Eat More Plants.

Mexican Hot Chocolate.


Let me divulge a bit of history before I indulge in my all time favorite hot drink:

Chocolate, the fermented, roasted, and ground beans of the Theobroma cacao, can be traced to the Mokaya and other pre-Olmec people, with evidence of chocolate beverages dating back to 1900 BC. The Aztecs believed that cacao seeds were the gift of Quetzalcoatl, the God of wisdom, and the seeds had so much value they were used as a form of currency. Originally prepared only as a drink, chocolate was served as a bitter, frothy liquid, mixed with spices, wine or corn puree. It was believed to have aphrodisiac powers and to give the drinker strength.

After its arrival in Spain in the sixteenth century, sugar was added to it and it became popular through Europe, first among the ruling classes and then among the common people. In the 20th century, chocolate was considered a staple, essential in the rations of United States soldiers at war.

The word “chocolate” comes from the Classical Nahuatl word xocolātl (meaning “bitter water”), and entered the English language from Spanish.

-quoted from wikipedia-

So now that the chill has officially hit the east coast, I figured I might as well post some of what I find comforting this time of year.

Hot chocolate!

I don’t make it often, only because when I buy Taza chocolate (my favorite! stone ground, very authentic) I usually just eat it before I have a chance to make something with it.

I use the steamer on my cappuccino maker to foam up some almond milk (or whatever milk you choose) to top this off. It adds some frothy yumminess to the richness of this drink. Note, the fattier the milk, the better froth you will achieve.

Makes 1 serving.


2 c milk, I use almond or soy

2-3 oz of bittersweet chocolate chopped OR 1 disc of Taza chocolate OR 3 T cocoa powder (unsweetened), I prefer using the bittersweet or Taza rather than the powder

2-3 heaped T coconut palm sugar OR sweetener of your choice, I like the flavor of the coconut sugar

1/2 t cinnamon

1/4 t freshly grated nutmeg

1/2 t vanilla extract or 1/4 t vanilla bean paste

pinch of sea salt

1/8 t cayenne powder (just a pinch! or add more if you like it spicier)

Note: I sometimes buy the Guajillo Chili Taza chocolate which is wonderfully S P I C Y ! Don’t add any cayenne if you’re using a spicy chocolate.

Heat your milk in a small saucepan over medium low heat. Don’t walk away from it, you don’t want to scald the milk!

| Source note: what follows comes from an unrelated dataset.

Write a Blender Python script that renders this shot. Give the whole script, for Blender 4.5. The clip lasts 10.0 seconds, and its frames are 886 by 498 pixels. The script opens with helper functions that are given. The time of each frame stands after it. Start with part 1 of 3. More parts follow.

Heat just until you begin to see tiny bubbles form around the edge.

Remove from the heat and immediately whisk in all of your ingredients.

Whisk until frothy and smooth.

Top with some steamed milk. If you don’t have a steamer, you can either vigorously whisk warm milk until it froths or put milk into a jar (1/2 full) and shake it for 30 seconds and then heat it for 15-20 seconds in the microwave (don’t put any metal in the microwave). Use whipped cream if you’re in a pinch!


5 Responses to “Mexican Hot Chocolate.”

  1. Tony

    Sounds absolutely delicious. Apologies for the unrequested editing, but did you not mean to include the word INDULGE in this sentence:”A little history lesson before I divulge in my all time favorite hot drink” rather than DIVULGE?